The general interpretation of a fair market value under Section 1.170A-1 (C) (2) on Income Tax regulations, infer that it is the price which the taxpayer would have received if he had sold the contributed property in the usual market place in which he customarily sells the contributed quantity.    Base on this interpretation, Lucky Star Inc could favorably argue that it made the right decision in valuing the donated products at the retail prices submitted on its 1985 and 1986 tax deductible declarations, and under section170 (e) 3 (A) subsections (i) and (ii), the property was donated for the purpose of taking care of the ill, the needy (homeless) and infants and was not exchanged for money at the time of these transactions.

However, the respondent could counter impressively, that under section 170 (e) 3 b s. (i), the amount of qualified contribution shall be no greater than one half of the amount computed under paragraph 1(A), and as such Lucky Star Inc. stood in violation when it applied the retail price in its tax deductible submissions for the years 1985 and 1986 respectively, and should be penalized retroactively to 1983, base on its own admission.
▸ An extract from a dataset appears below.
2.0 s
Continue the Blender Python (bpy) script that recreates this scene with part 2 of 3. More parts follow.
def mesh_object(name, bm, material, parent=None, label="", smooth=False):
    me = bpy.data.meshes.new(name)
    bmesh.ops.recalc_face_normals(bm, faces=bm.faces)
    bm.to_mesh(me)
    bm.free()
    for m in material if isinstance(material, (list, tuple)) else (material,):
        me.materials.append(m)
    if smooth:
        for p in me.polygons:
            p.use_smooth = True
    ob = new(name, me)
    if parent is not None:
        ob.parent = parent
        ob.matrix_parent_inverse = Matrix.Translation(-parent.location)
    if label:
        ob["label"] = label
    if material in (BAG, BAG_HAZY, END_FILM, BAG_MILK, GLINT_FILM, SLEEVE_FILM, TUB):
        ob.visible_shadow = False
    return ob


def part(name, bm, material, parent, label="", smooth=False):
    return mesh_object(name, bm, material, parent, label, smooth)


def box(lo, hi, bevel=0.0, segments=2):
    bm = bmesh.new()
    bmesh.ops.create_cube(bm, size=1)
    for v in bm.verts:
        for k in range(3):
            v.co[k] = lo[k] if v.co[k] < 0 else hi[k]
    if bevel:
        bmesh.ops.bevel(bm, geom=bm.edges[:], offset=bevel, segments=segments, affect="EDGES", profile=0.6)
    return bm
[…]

In the case Cooley v. Commissioner 333T.C 223,225 (1959) affd., per curium 283 F 2d  945 [6AFTR 2d 5940] 2nd Circ.1960, a similar scenario existed, in that both judges found no principled basis to facilitate  a meaningful compromise between the petitioners claim for the retail price, and the respondent argument that a 50%  discounting of the price was legally appropriate.

The fact that there was no precedent case to draw upon may have motivated the actions of the respondent to take the case to court for a favorable ruling, but unfortunately for this party, revenue rulings are not accorded the force of precedence in Tax Court.

Lucky Star Inc. may seem to have the advantage in terms of its position be relatable to the favorable ruling to the petitioner Estate Lang in Estate Lang v. Commissioner 64T.C. 404, 407 (1975), because Rule 85-8 holds that when a corporation donates products in inventory to a charitable organization shortly before the expiration date, the amount allowable as deduction should be equal to the tax payer basis in the property as well as one half of the unrealized appreciation, but not in excess of its basis in the same property.

Although force of precedence are not accorded in Tax Court, Lucky Inc. could argue that it was in the same position as Estate Lang, and had to impose the retail prices in both years because that were less than 200% of its basis in the products  and  the computed unrealized appreciations combined.

The respondent could intervene and exploit a perceived weakness in Lucky Inc. case concerning its computation of the unrealized appreciations, which it could posit would have been minimal, difficult to calculate and lacked evidential support in the case.

Lucky Star Inc. could close the case outcome definitely by arguing that it could have sold its products even beyond the expiry date and maximized its revenue, because under section 1361 (a) 1 of the Internal Revenue Code only a Corporation X is bound to provide expiration imprints on its product and is legally bound not to sell its product after the expiry period.

On the contrary, Lucky Star could argue with justification, that it was an S Corporation, had concerns for the ill, needy and infants, and wanted to fulfill its corporate responsibility role in a society that it had benefitted significantly from, especially since 1983.

Decision

The judge after much deliberations, would have to rule in favor of Lucky Inc. because precedent had no effect, the company successful prove that its products did not lose nutritional value after 4 days on the shelf, it had concerns for the less privilege in the society, was a Corporation S instead of X, incurred significant annual delivery cost to charity recipients, and had a retail price that had not violated section 170 (e) 1 and 3 as charged by its opponent in the case presented.